How has the recession changed procurement practices? On the one hand, it would seem to create buying opportunities because of depressed commodity prices. On the other hand, suppliers might be leery of over committing to selling at low prices if they believe that prices will rebound as the overall economy picks up. This is playing out in the restaurant industry. (See Restaurants Shop on Spot Market, Wall Street Journal, Oct 7, 2009 – for some reason this is not posted on wsj.com but is available from Factiva.) Many restaurants had been purchasing much of their supplies under long-term contracts but that is changing. According to the article:
Darden, parent of Olive Garden, Red Lobster and other chains, has locked in prices for nearly 90% of its main ingredients through its current fiscal quarter, but beyond this year it has locked in only 30% of ingredients to take advantage of low spot prices.
Similarly, Morton’s Restaurant Group is going from buying 70% of its steaks under long-term deals to buying exclusively in the spot market.

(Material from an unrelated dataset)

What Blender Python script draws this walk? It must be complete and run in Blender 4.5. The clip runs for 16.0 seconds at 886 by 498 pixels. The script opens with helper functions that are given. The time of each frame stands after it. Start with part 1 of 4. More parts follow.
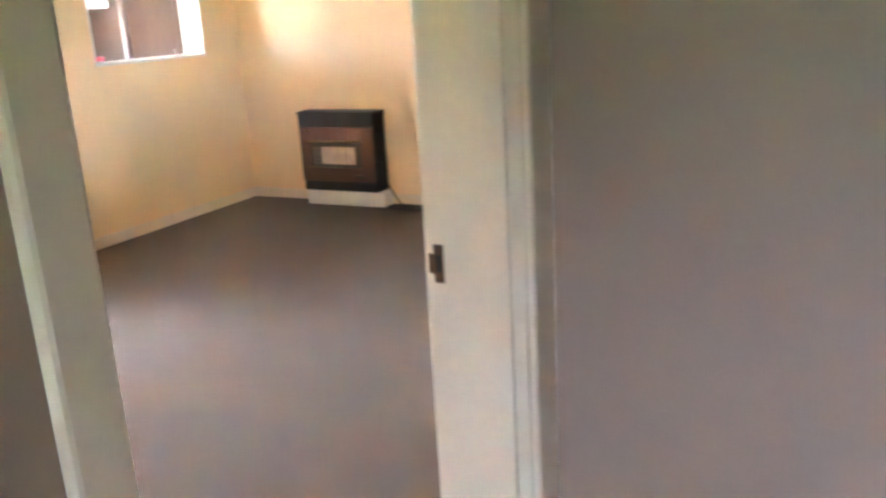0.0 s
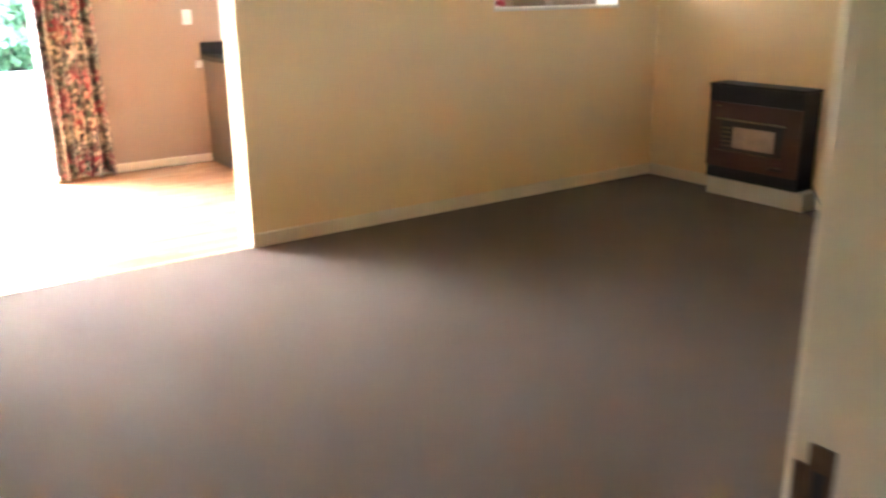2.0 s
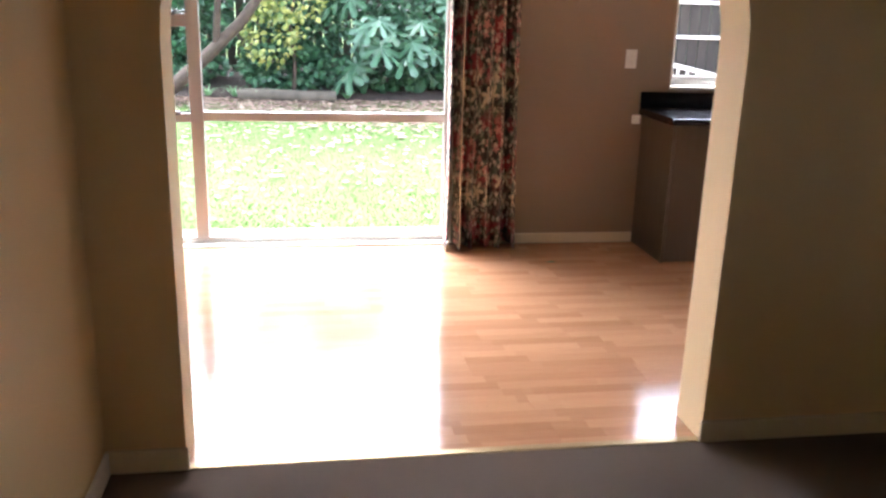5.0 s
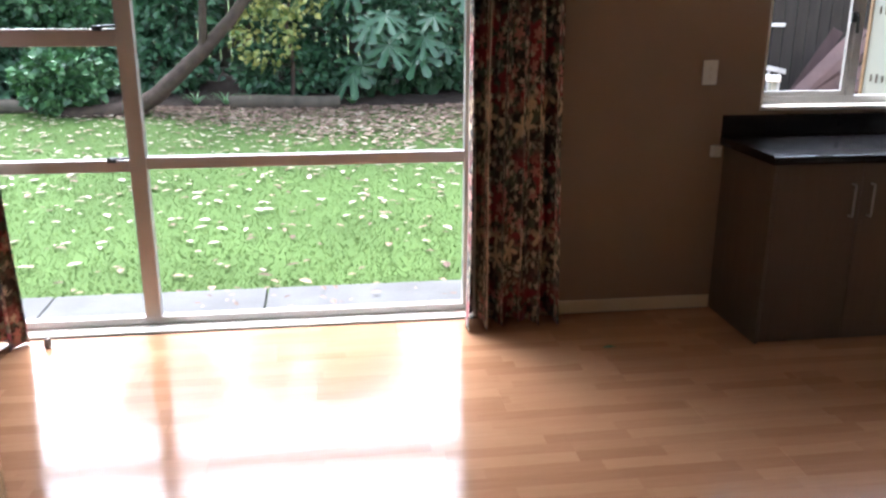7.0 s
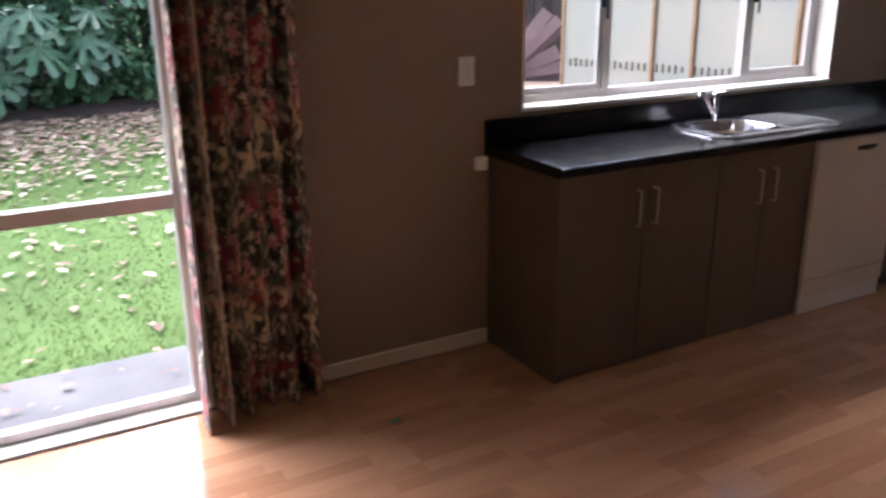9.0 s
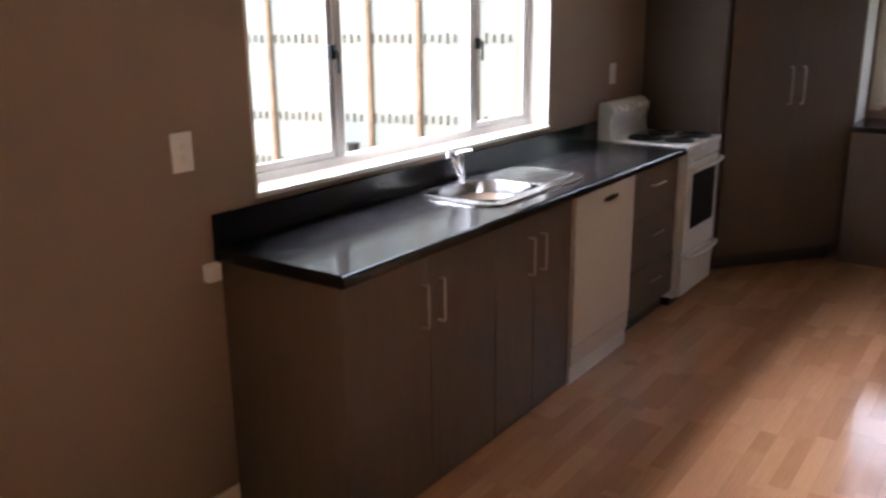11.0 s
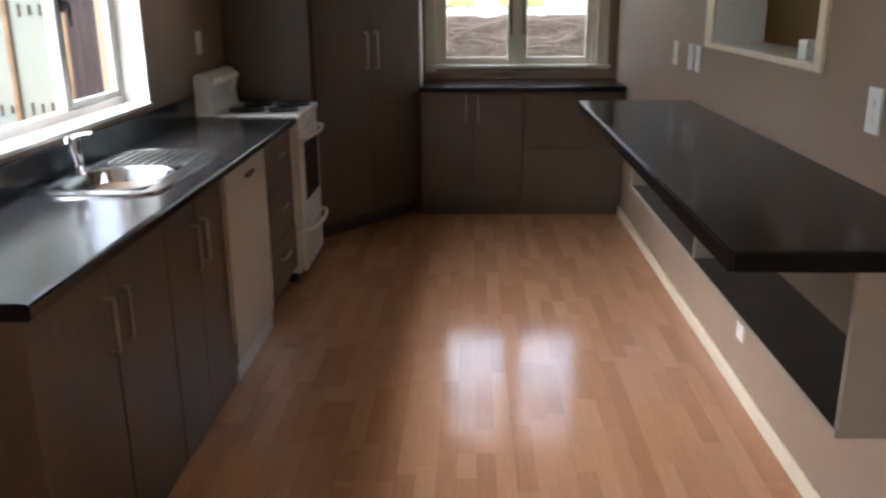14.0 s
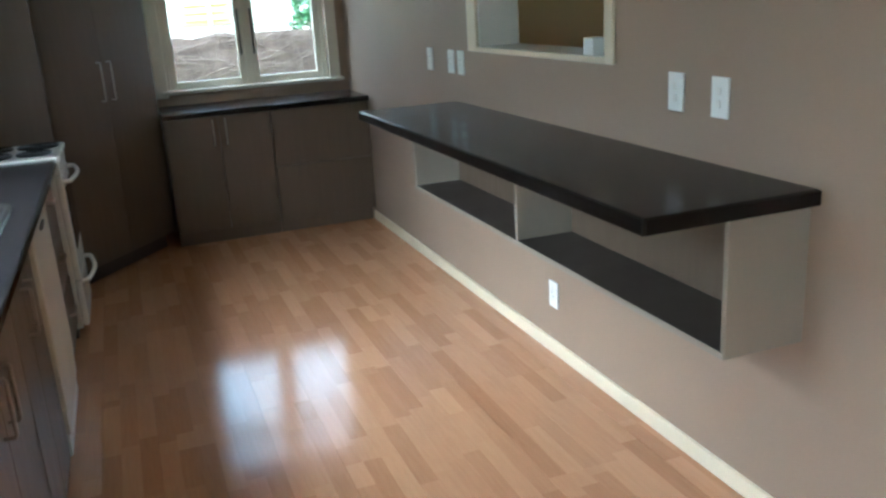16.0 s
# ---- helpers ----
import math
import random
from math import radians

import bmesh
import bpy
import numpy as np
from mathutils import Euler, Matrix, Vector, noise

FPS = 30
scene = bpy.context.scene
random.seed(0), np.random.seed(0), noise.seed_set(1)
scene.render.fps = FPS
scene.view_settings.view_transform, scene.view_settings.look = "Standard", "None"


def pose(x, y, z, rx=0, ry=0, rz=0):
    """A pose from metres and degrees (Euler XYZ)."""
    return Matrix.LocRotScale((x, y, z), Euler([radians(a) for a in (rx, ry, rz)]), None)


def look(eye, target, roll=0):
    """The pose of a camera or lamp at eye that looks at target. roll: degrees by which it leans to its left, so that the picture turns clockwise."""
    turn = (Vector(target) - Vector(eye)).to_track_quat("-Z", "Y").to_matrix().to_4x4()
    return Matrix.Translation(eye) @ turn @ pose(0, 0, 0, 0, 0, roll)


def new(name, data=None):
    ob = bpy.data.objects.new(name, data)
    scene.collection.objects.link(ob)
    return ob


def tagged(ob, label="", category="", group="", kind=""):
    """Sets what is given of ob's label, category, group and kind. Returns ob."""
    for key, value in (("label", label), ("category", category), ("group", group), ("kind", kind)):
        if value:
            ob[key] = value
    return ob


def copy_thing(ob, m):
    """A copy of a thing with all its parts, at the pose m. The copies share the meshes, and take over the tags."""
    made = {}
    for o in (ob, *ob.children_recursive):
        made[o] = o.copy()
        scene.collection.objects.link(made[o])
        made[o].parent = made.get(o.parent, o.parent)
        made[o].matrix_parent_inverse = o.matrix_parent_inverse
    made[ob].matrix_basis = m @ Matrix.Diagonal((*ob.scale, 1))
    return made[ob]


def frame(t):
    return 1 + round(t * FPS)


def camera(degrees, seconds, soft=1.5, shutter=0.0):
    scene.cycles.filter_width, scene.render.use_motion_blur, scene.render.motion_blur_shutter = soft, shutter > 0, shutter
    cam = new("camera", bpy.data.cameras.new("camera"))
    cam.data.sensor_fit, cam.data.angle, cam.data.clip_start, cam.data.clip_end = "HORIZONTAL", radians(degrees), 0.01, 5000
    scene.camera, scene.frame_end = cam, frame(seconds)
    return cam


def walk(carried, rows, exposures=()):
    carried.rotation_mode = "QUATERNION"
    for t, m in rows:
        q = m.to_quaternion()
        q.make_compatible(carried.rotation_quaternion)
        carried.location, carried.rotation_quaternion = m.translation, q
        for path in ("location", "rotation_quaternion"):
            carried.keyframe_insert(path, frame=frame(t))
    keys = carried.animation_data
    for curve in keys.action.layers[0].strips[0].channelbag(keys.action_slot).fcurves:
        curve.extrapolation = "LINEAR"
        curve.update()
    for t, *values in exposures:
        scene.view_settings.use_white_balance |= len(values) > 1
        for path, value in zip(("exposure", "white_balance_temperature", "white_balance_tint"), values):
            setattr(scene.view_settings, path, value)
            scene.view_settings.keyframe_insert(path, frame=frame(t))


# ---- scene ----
cam = camera(55.46, 16.0, soft=2.5, shutter=0.5)
# seconds, eye, target, roll
PATH = [
    (0, (0.93, -0.215, 1.504), (0.061, 1.501, 0.957), -3.3),
    (0.5, (0.752, 0.03, 1.504), (-0.311, 1.627, 0.939), -2.8),
    (1, (0.663, 0.149, 1.52), (-0.569, 1.611, 0.933), -1.6),
    (1.5, (0.615, 0.334, 1.501), (-0.795, 1.621, 0.903), -1.6),
    (2, (0.513, 0.619, 1.398), (-1.054, 1.711, 0.806), -0.7),
    (2.5, (0.317, 0.568, 1.473), (-1.334, 1.509, 0.85), 0.4),
    (3, (0.081, 0.647, 1.477), (-1.668, 1.397, 0.864), 0.7),
    (3.5, (-0.231, 0.682, 1.484), (-2.042, 1.292, 0.895), 1.9),
    (4, (-0.612, 0.799, 1.448), (-2.475, 1.269, 0.893), 2.3),
    (4.5, (-0.96, 0.913, 1.459), (-2.854, 1.259, 0.919), 2.4),
    (7, (-2.626, 1.173, 1.574), (-4.518, 1.436, 0.983), 0.2),
    (7.5, (-2.89, 1.254, 1.559), (-4.766, 1.609, 0.96), -0.5),
    (8, (-3.152, 1.106, 1.543), (-4.96, 1.709, 0.938), 0.3),
    (8.5, (-3.394, 1.093, 1.528), (-5.119, 1.903, 0.921), 0.4),
    (9, (-3.57, 1.23, 1.555), (-5.228, 2.164, 0.94), -0.5),
    (9.5, (-3.736, 1.35, 1.561), (-5.316, 2.408, 0.943), -1.9),
    (12, (-4.845, 1.453, 1.579), (-5.564, 3.248, 1.067), 0.4),
    (12.5, (-4.9, 1.438, 1.571), (-5.457, 3.281, 1.032), 0.2),
    (13, (-4.948, 1.462, 1.546), (-5.342, 3.342, 0.989), 0.4),
    (13.5, (-4.974, 1.471, 1.509), (-5.22, 3.374, 0.944), -0.2),
    (14, (-5.077, 1.521, 1.477), (-5.145, 3.434, 0.896), -0.5),
    (14.5, (-5.217, 1.602, 1.483), (-5.097, 3.51, 0.896), -0.7),
    (15, (-5.371, 1.598, 1.497), (-5.044, 3.485, 0.921), -1.8),
    (15.5, (-5.575, 1.537, 1.506), (-5.033, 3.374, 0.933), -2.6),
    (16, (-5.637, 1.522, 1.506), (-4.981, 3.322, 0.93), -3.5),
]
EXPOSURES = [  # seconds, stops, kelvin, tint
    (0.0, 7.9, 5000, 15), (0.5, 7.9, 4800, 13), (1.0, 7.6, 5250, 12), (2.0, 6.75, 5650, 10), (3.0, 5.75, 5700, 10), (3.5, 5.25, 5650, 11),
    (4.7, 4.2, 5700, 14), (6.8, 2.7, 5600, 12), (8.0, 2.45, 5600, 13), (8.5, 2.3, 5650, 16), (9.0, 2.6, 5600, 22), (9.5, 3.1, 5850, 28),
    (12.0, 3.3, 5650, 9), (13.0, 3.25, 5650, 9), (14.5, 3.05, 5650, 8), (15.0, 3.1, 5500, 4), (15.5, 3.35, 5150, -3), (16.0, 3.5, 4900, -6),
]
walk(cam, [(t, look(eye, target, roll)) for t, eye, target, roll in PATH], EXPOSURES)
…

The logic of longer deals was that it protected the buyers form big swings in input prices. Now, however, prices have bottomed out and they know they are in for increases in the future. So why no long-term deals? Suppliers just aren’t up for it. They believe that prices are low because demand is slack and locking in long-term deals will limit their gains when American’s start going to Applebee’s again. For what it’s worth, it seems that restaurants are willing to accept this reality.
Chain restaurants may be willing to expose themselves to [spot market price] volatility, especially as some expect prices will come up only with increased demand. For an industry starving for sales growth, such a prospect would outweigh any drawback from higher costs.